The last time you were in Germany on a book-signing tour you talked about your cats and the need of wearing a hat in the house. You also mentioned the Beagles your wife desperately wanted. Is there something new at the pet front?

We have more animals than North Korea has military parades. We have four dogs (Beagle, Poodle, two Chihuahuas) two cats, a lizard, a fish, and a turtle, and we live on a property inhabited by various birds, rabbits, squirrels, bobcats, deer, raccoons, snakes, lizards, and at least one wild turkey. I do not suffer from a lack of animal company.  Sometimes I wish I did ...

What’s your next project your readers can look forward to? On what are you working at the moment?

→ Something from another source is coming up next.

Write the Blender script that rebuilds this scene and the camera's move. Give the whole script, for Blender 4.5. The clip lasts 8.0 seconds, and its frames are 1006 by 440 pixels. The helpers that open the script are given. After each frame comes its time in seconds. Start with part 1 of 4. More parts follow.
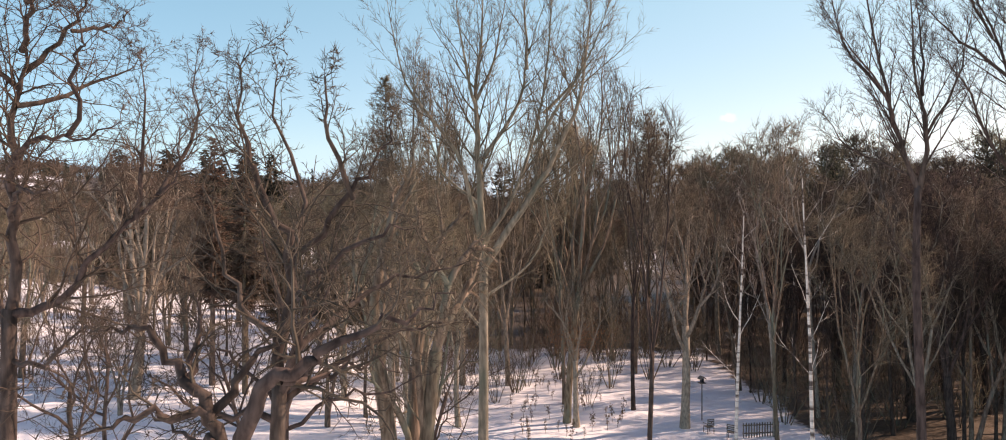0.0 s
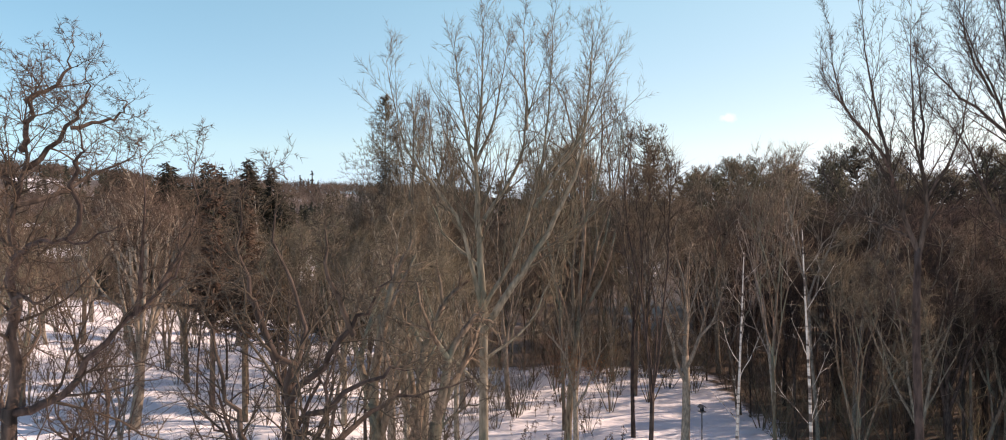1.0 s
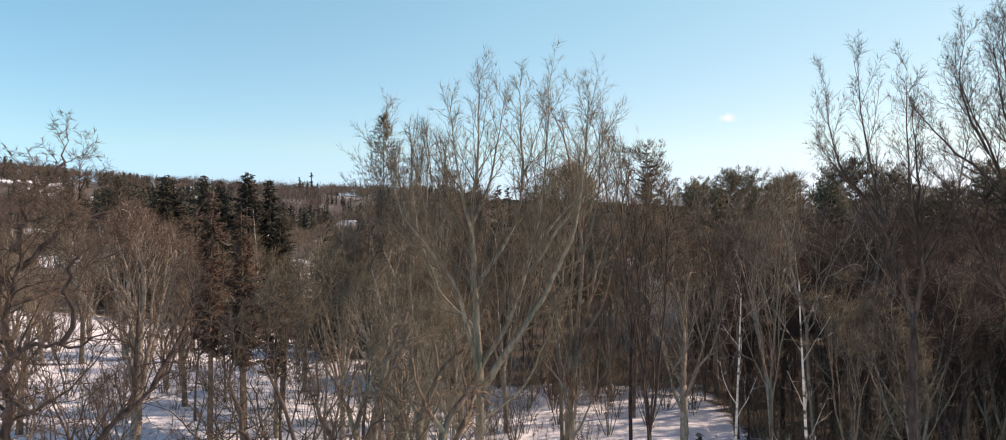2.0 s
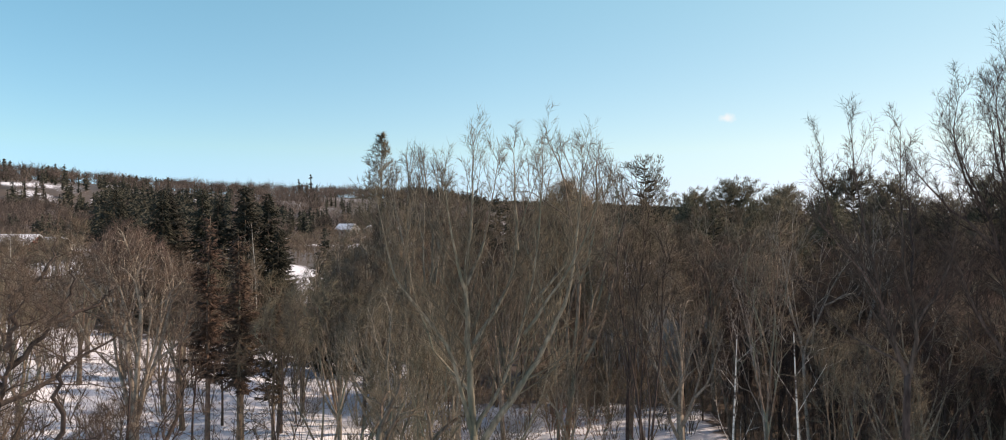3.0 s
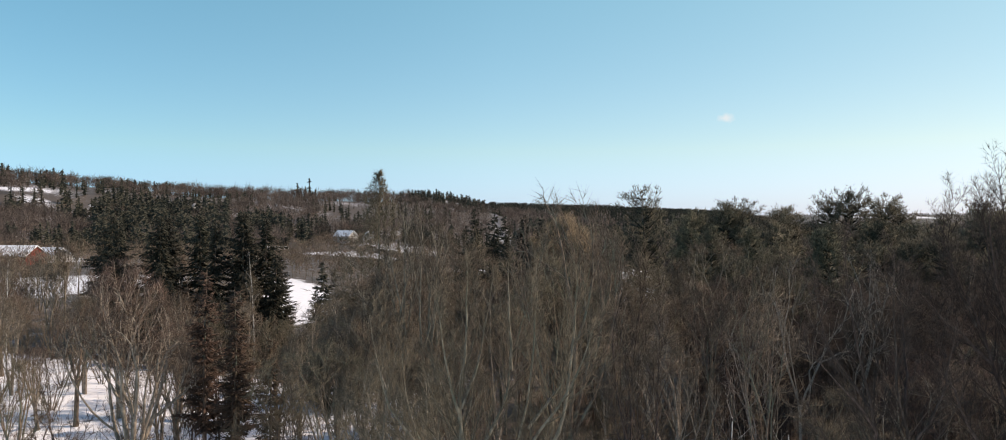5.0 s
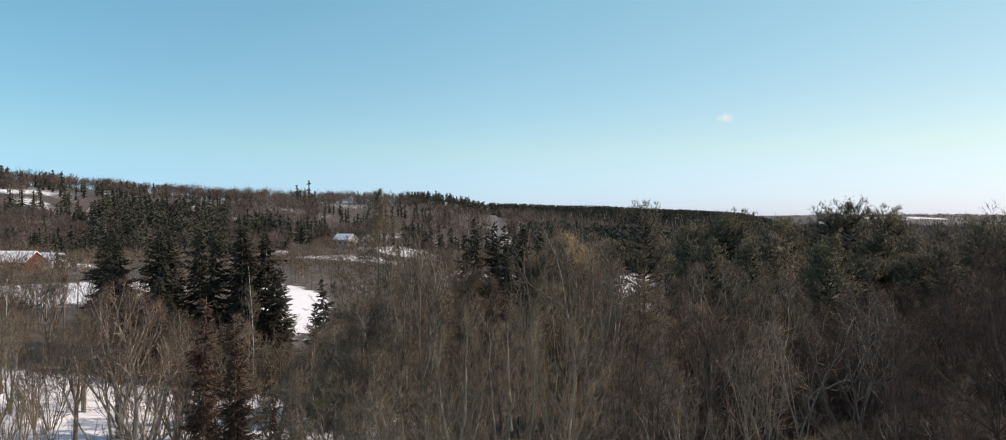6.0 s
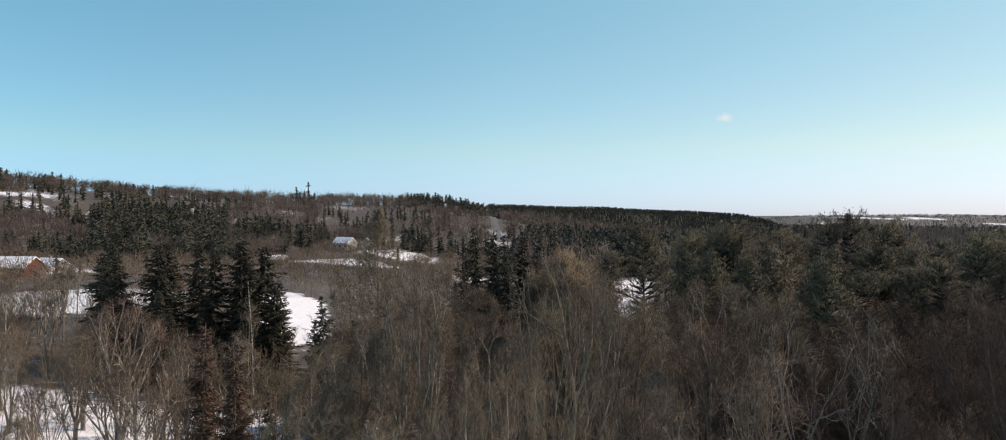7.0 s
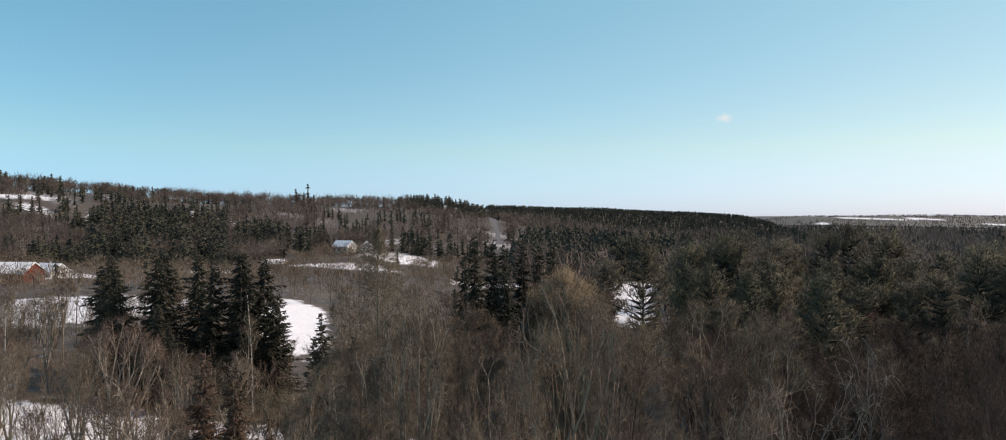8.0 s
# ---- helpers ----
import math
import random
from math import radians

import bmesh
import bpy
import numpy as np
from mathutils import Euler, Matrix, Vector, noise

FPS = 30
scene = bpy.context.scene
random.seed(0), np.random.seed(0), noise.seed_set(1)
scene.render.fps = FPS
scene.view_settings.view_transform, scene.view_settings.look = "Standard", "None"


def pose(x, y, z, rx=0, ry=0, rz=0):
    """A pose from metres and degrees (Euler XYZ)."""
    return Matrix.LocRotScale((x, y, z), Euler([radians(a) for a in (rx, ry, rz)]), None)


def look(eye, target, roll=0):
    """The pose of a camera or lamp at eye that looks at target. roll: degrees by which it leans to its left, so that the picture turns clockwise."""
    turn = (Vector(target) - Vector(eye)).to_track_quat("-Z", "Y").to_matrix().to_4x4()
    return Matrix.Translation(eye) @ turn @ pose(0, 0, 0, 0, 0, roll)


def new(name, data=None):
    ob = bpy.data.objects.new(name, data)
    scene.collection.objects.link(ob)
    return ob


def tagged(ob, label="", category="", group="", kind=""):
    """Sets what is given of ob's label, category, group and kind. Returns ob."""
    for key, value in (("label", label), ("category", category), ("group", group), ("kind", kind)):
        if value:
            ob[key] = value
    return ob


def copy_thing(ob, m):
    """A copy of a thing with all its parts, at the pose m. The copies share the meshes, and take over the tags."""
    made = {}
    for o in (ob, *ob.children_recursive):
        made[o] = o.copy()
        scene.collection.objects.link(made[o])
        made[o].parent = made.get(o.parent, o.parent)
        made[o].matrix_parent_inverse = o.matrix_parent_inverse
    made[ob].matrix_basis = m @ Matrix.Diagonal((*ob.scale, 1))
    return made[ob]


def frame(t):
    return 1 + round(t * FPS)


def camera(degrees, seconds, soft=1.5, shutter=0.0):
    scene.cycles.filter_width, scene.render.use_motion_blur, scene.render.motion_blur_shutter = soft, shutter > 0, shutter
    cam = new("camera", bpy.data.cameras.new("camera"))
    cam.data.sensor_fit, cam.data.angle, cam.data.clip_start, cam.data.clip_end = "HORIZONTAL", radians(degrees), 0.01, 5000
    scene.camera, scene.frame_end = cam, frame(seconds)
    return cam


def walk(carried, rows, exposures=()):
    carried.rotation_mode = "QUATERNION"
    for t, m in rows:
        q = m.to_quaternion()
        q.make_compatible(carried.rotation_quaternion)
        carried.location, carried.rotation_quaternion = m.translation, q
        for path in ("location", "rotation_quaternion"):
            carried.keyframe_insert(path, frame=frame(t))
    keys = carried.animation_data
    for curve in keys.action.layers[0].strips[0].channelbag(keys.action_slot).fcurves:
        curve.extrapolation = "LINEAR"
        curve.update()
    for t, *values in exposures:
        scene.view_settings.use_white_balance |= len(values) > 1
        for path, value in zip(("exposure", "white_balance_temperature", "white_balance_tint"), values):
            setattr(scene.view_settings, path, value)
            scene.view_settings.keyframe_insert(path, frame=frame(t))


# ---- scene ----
V = Vector
cam = camera(73.0, 8.0, soft=1.0)
PATH = [
    (0.0, 0.00, 0.0, 14.0, 90.0, 0, 0.0), (0.5, 0.00, 0.0, 15.0, 90.0, 0, 0.0), (1.0, 0.00, 0.0, 16.0, 90.0, 0, 0.0),
    (1.5, 0.04, 0.0, 17.0, 90.0, 0, -0.02), (3.0, 0.29, 0.0, 20.0, 90.0, 0, -0.08), (3.5, 0.39, 0.0, 21.0, 90.0, 0, -0.10),
    (4.0, 0.43, 0.0, 22.0, 90.0, 0, -0.12), (4.5, 0.44, 0.0, 23.0, 90.0, 0, -0.15), (6.0, 0.44, 0.0, 26.0, 90.0, 0, -0.22),
    (6.5, 0.44, 0.0, 27.0, 90.0, 0, -0.24), (7.0, 0.44, 0.0, 28.0, 90.0, 0, -0.26), (7.5, 0.44, 0.0, 29.0, 90.0, 0, -0.28),
    (8.0, 0.44, 0.0, 30.0, 90.0, 0, -0.30),
]
walk(cam, [(r[0], pose(*r[1:])) for r in PATH], exposures=[(0.0, 0.33, 8500, 37), (1.5, 0.23, 8000, 32), (3.5, 0.02, 7480, 23), (8.0, -0.17, 7250, 20)])

# ---------------------------------------------------------------- sky and sun
SUN_ELEV, SUN_RIGHT = 40.0, 73.0          # degrees above the horizon, degrees to the right of straight ahead
world = bpy.data.worlds.new("winter_sky")
scene.world = world
world.use_nodes = True
wn, wl = world.node_tree.nodes, world.node_tree.links
wn.clear()
sky = wn.new("ShaderNodeTexSky")
sky.sky_type = "NISHITA"
sky.sun_disc = False
sky.sun_elevation, sky.sun_rotation = radians(SUN_ELEV), radians(SUN_RIGHT)
sky.altitude, sky.air_density, sky.dust_density, sky.ozone_density = 250, 1.0, 0.25, 1.2
bg = wn.new("ShaderNodeBackground")
bg.inputs["Strength"].default_value = 0.215
wo = wn.new("ShaderNodeOutputWorld")
# a cleaner, more cyan air towards the zenith and a pale one over the horizon
wt = wn.new("ShaderNodeTexCoord")
wz = wn.new("ShaderNodeSeparateXYZ")
wl.new(wt.outputs["Generated"], wz.inputs[0])
wr = wn.new("ShaderNodeValToRGB")
wr.color_ramp.elements[0].position, wr.color_ramp.elements[0].color = 0.0, (0.335, 0.515, 0.97, 1)
wr.color_ramp.elements[1].position, wr.color_ramp.elements[1].color = 0.34, (0.565, 0.915, 0.795, 1)
mid = wr.color_ramp.elements.new(0.10)
mid.color = (0.54, 0.705, 0.715, 1)
high = wr.color_ramp.elements.new(0.62)
high.color = (0.68, 0.78, 0.78, 1)
wl.new(wz.outputs["Z"], wr.inputs[0])
tint = wn.new("ShaderNodeMix")
tint.data_type, tint.blend_type = "RGBA", "MULTIPLY"
tint.inputs[0].default_value = 1.0
wl.new(sky.outputs[0], tint.inputs[6])
wl.new(wr.outputs[0], tint.inputs[7])
# deeper blue away from the sun, whiter towards it
wx = wn.new("ShaderNodeMapRange")
wx.inputs["From Min"].default_value, wx.inputs["From Max"].default_value = -0.55, 0.55
wl.new(wz.outputs["X"], wx.inputs[0])
side = wn.new("ShaderNodeValToRGB")
side.color_ramp.elements[0].position, side.color_ramp.elements[0].color = 0.0, (0.80, 0.975, 1.045, 1)
side.color_ramp.elements[1].position, side.color_ramp.elements[1].color = 1.0, (1.05, 0.89, 0.825, 1)
half = side.color_ramp.elements.new(0.5)
half.color = (1.0, 1.0, 1.0, 1)
wl.new(wx.outputs[0], side.inputs[0])
tilt = wn.new("ShaderNodeMix")
tilt.data_type, tilt.blend_type = "RGBA", "MULTIPLY"
tilt.inputs[0].default_value = 1.0
wl.new(tint.outputs[2], tilt.inputs[6])
wl.new(side.outputs[0], tilt.inputs[7])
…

I'm actually working on the second of the Bobby Dollar books while I wait to meet with my editors about the first one, THE DIRTY STREETS OF HEAVEN. Bobby Dollar is the human name of an angel called Doloriel, assigned to Earth as a minor civil servant, who gets caught up in a weird plot in the long cold war between Heaven and Hell that is much more serious than anyone suspects. He also gets chased by ancient Sumerian demons, hangs out with ghosts and were-pigs, and has a passionate affair with a high-ranking she-devil. The second volume is called HAPPY HOUR IN HELL and the third will be SLEEPING LATE ON JUDGEMENT DAY.

A last question: What kind of books and which authors do you like to read?

Boy, that's hard to answer quickly - I like so many kinds of books. I'll give you an idea of what's on my bedside table at the moment:

A ton of graphic novels.
Great Expectations
A book on the translation of the King James Bible.
Simon Schauma's book about the French Revolution.
Nick Hornby's book about reading (THE POLYSYLLABIC SPREE)
An Ian Rankin "Inspector Rebus" novel
Keith Richard's autobiography

Usually I have a few Fantasy or SF books on there, too, but I just finished a couple (including a Scott Bakker novel) and haven't started any new ones.

Thank you very much for this interview. I wish you much fun and success!

You're welcome, and same to you! Bitte sehr!